Lors de cet entretien, nous percevons aussi le sentiment de solitude qui peut envahir le reporter. « Tu ne peux partager ce que tu as vécu, qu’avec les gens qui l’ont vu. Notre rôle de journaliste c’est de raconter. Mais parfois, tu n’as pas envie ».
Il nous avoue qu’il a la sensation que les gens ne méritent pas l’histoire. Mais il se corrige immédiatement : « c’est stupide, ce n’est pas de la faute des gens s’ils vivent dans un monde de paix ».
» Nous ne travaillons pas que pour la presse, nous travaillons pour la mémoire collective« .
Quand on évoque la notoriété, souvent recherchée par les photographes et journalistes, Patrick Chauvel nous invite à la prudence.
Les récompenses et prix apportent une visibilité importante et ce sont des appuis financiers incontestables pour le travail des photographes aujourd’hui.
La notoriété peut évidemment être un atout mais il déconseille formellement de faire ce métier pour être connu. Il faut d’ailleurs le distinguo entre le fait d’être connu des rédactions et connu du public.

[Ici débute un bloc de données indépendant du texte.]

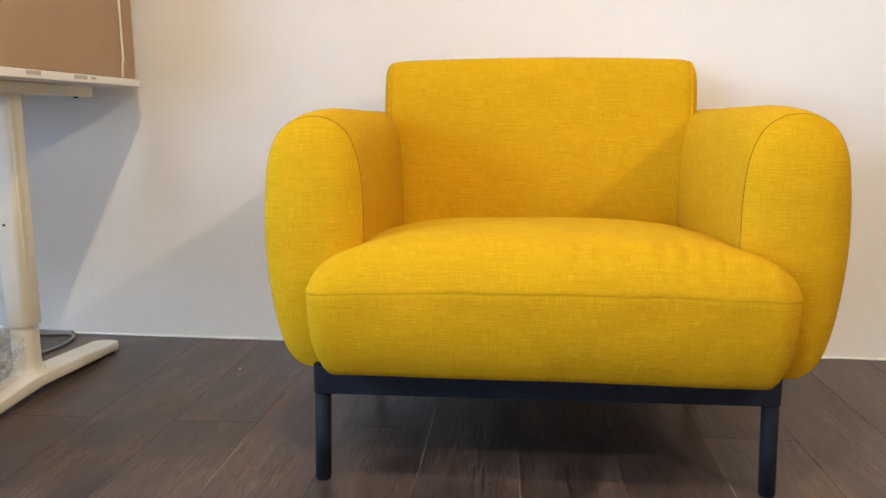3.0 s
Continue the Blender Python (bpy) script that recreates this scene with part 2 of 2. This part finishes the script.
def loft(name, rings, uvs, cap=(True, True), flip=False):
    """Closed rings of equal count joined into a skin; uvs[i] has one more entry than ring i."""
    n = len(rings[0])
    verts = [tuple(map(float, v)) for r in rings for v in r]
    faces, luv = [], []
    for i in range(len(rings) - 1):
        for j in range(n):
            k = (j + 1) % n
            f = [(i, j, j), (i, k, j + 1), (i + 1, k, j + 1), (i + 1, j, j)]
            if flip:
                f.reverse()
            faces.append([a * n + b for a, b, _ in f])
            luv += [uvs[a][c] for a, _, c in f]
    for use, i in zip(cap, (0, len(rings) - 1)):
        if use:
            order = list(range(n))
            if (i == 0) != flip:
                order.reverse()
            faces.append([i * n + j for j in order])
            luv += [uvs[i][j] for j in order]
    me = bpy.data.meshes.new(name)
    me.from_pydata(verts, [], faces)
    layer = me.uv_layers.new(name="metres")
    layer.data.foreach_set("uv", np.array(luv, float).ravel())
    return smooth(me)


def tube(name, pts, radius, closed=False, sides=8):
    """A round cord along points, as a mesh."""
    p = np.array(pts, float)
    n = len(p)
    tang = np.roll(p, -1, 0) - np.roll(p, 1, 0) if closed else np.gradient(p, axis=0)
    tang /= np.linalg.norm(tang, axis=1)[:, None]
    ref = Vector((0.31, 0.17, 0.93))
    verts, faces = [], []
    for c, t in zip(p, tang):
        t = Vector(t)
        ref = (ref - t * ref.dot(t)).normalized()
        side = t.cross(ref)
        for k in range(sides):
            a = 2 * math.pi * k / sides
            verts.append(tuple(Vector(c) + (ref * math.cos(a) + side * math.sin(a)) * radius))
    for i in range(n if closed else n - 1):
        for k in range(sides):
            faces.append([i * sides + k, i * sides + (k + 1) % sides, (i + 1) % n * sides + (k + 1) % sides, (i + 1) % n * sides + k])
    if not closed:
        faces += [list(range(sides))[::-1], [(n - 1) * sides + k for k in range(sides)]]
    me = bpy.data.meshes.new(name)
    me.from_pydata(verts, [], faces)
    return smooth(me)


def ring_arc(r):
    q = np.vstack([r, r[:1]])
    return np.concatenate([[0], np.cumsum(np.linalg.norm(np.diff(q, axis=0), axis=1))])


# ---- room ----
def wall_y(x):
    return 0.842 - 0.032 * x


WEST, EAST, SOUTH = -3.6, 6.1, -4.3
TILT_BACK = math.degrees(math.atan(-0.032))
north = part("wall_north", box(-4.2, 6.6, 0, 0.15, -0.03, CEILING_Z), WALL)
north.matrix_world = pose(0, wall_y(0), 0, 0, 0, TILT_BACK)
tagged(north, "white painted plaster wall with faint scuffs and unevenness", "wall", kind="structure")
tagged(part("wall_east", box(EAST, EAST + 0.15, SOUTH, 1.1, -0.03, CEILING_Z), BEIGE), "plain beige painted plaster wall", "wall", kind="structure")


def wall_with_hole(a0, a1, h0, h1, z0, z1, make):
    """A wall from a0 to a1 with one rectangular opening; make turns (from, to, z0, z1) into a box."""
    bm = bmesh.new()
    for b in ((a0, h0, -0.03, CEILING_Z), (h1, a1, -0.03, CEILING_Z), (h0, h1, -0.03, z0), (h0, h1, z1, CEILING_Z)):
        piece = make(*b)
        me = bpy.data.meshes.new("piece")
        piece.to_mesh(me)
        piece.free()
        bm.from_mesh(me)
        bpy.data.meshes.remove(me)
    return bm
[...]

Pendant un temps, il avait même milité pour la création d’un salaire de base pour les photographes de guerre, identique pour tous. En contrepartie, les photos n’auraient pas été signées. « Nous, les photographes de guerre, nous ramenons des images de gens dans des situations très difficiles ; notre meilleure position, c’est dans l’effacement, sinon cela devient vulgaire ».